L’affiliazione commerciale (franchising)
L’integrazione economica fra produttori e rivenditori si presenta più accentuata nell’affiliazione commerciale (o franchising).
La nuova disciplina definisce l’affiliazione commerciale come il contratto, stipulato fra soggetti giuridicamente ed anche economicamente dipendenti, con cui l’affiliante:
– concede all’affiliato la disponibilità di “un insieme di diritti di proprietà industriale o intellettuale relativi a marchi, insegne, modelli di utilità, know how, assistenza tecnica e commerciale”
– inserisce l’affiliato “in un sistema costituito da una pluralità di affiliati distribuiti sul territorio allo scopo di commercializzare determinati prodotti o servizi”.
L’affiliazione commerciale può riguardare non solo la vendita (franchising di distribuzione) ma anche la produzione di beni (franchising di produzione) o la distribuzione di servizi (franchising di servizi).
L’affiliazione commerciale si caratterizza comunque rispetto alla concessione di vendita per il fatto che l’affiliato è tenuto ad utilizzare i segni distintivi (marchi ed insegna) dell’affiliante, ed è tenuto ad adeguarsi completamente ai modelli operativi prefissati dall’affiliante (allestimento dei locali, pubblicità, condizioni di vendita, etc).
La rete di affiliazione si basa infatti sull’adozione pedissequa da parte degli affiliati della formula commerciale creata dall’affiliante.

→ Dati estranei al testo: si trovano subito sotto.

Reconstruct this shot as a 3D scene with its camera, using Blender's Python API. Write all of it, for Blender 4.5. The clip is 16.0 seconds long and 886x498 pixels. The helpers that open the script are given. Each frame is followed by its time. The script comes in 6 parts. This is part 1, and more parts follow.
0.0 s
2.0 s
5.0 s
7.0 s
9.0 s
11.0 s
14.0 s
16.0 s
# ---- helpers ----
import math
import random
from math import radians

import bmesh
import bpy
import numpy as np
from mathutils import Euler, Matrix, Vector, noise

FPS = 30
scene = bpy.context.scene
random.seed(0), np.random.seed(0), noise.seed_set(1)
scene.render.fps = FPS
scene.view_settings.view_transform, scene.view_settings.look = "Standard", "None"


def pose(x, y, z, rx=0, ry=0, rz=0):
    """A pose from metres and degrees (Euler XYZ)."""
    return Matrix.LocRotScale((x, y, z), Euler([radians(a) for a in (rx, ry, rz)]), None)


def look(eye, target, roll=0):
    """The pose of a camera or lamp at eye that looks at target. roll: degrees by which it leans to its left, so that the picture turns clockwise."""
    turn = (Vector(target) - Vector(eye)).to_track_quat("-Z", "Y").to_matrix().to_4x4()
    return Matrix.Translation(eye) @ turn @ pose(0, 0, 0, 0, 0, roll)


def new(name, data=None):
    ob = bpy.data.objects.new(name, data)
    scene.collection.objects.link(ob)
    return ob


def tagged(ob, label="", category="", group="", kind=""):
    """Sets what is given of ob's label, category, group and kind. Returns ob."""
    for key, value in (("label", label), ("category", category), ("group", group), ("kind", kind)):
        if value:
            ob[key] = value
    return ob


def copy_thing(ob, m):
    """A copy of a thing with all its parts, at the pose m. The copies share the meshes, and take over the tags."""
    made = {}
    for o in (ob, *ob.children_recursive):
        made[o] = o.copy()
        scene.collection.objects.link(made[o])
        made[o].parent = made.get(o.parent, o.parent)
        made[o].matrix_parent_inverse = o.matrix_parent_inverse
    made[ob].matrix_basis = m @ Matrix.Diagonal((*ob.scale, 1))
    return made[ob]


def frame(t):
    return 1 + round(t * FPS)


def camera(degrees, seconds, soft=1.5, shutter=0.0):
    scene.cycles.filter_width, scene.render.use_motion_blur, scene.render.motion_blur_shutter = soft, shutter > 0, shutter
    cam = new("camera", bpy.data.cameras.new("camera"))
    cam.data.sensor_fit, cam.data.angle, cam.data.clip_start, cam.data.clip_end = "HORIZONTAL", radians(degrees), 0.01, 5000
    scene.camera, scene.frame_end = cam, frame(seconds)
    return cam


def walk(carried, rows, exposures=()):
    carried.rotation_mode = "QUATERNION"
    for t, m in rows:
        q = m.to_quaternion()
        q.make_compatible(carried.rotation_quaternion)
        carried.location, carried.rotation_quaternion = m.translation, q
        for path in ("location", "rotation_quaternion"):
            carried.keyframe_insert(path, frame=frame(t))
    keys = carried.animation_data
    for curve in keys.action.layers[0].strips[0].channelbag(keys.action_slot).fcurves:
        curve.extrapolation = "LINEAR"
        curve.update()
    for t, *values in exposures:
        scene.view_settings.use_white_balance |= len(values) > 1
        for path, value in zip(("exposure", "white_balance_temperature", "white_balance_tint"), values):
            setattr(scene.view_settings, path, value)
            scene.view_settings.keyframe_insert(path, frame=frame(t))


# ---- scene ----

Pur essendo imprenditori economicamente e giuridicamente distinti, l’immagine sul mercato dei distributori finisce perciò con l’identificarsi con quella del produttore, fino ad ingenerare nel pubblico il convincimento che sia il produttore stesso ad agire come distributore dei prodotti.
Ciò non manca di sollevare delicati problemi di tutela degli affiliati, soprattutto per quanto riguarda la cessazione del rapporto.
Il mancato rinnovo del contratto alla scadenza o il recesso con breve preavviso possono infatti prestarsi ad abusi a danno dell’affiliato.
Ad oggi si prevede che quando il contratto è a tempo determinato, l’affiliante deve comunque garantire all’affiliato una durata minima (non inferiore a 3 anni) sufficiente a recuperare gli investimenti per l’allestimento del punto vendita e per l’acquisto delle scorte di merce.
Il contratto deve essere stipulato per iscritto a pena di nullità e deve indicare espressamente le condizioni di rinnovo, risoluzione o eventuale cessione.
Deve altresì indicare gli investimenti e le spese richieste all’affiliato prima dell’inizio dell’attività, nonché le percentuali che lo stesso è tenuto a versare all’affiliante (royalties).
Qualora il contratto indichi la sede dell’affiliato, questi non può spostarla senza il consenso dell’affiliante, salvo il caso di forza maggiore.
Normale è in questi casi la previsione di una clausola di esclusiva di zona a favore dell’affiliato.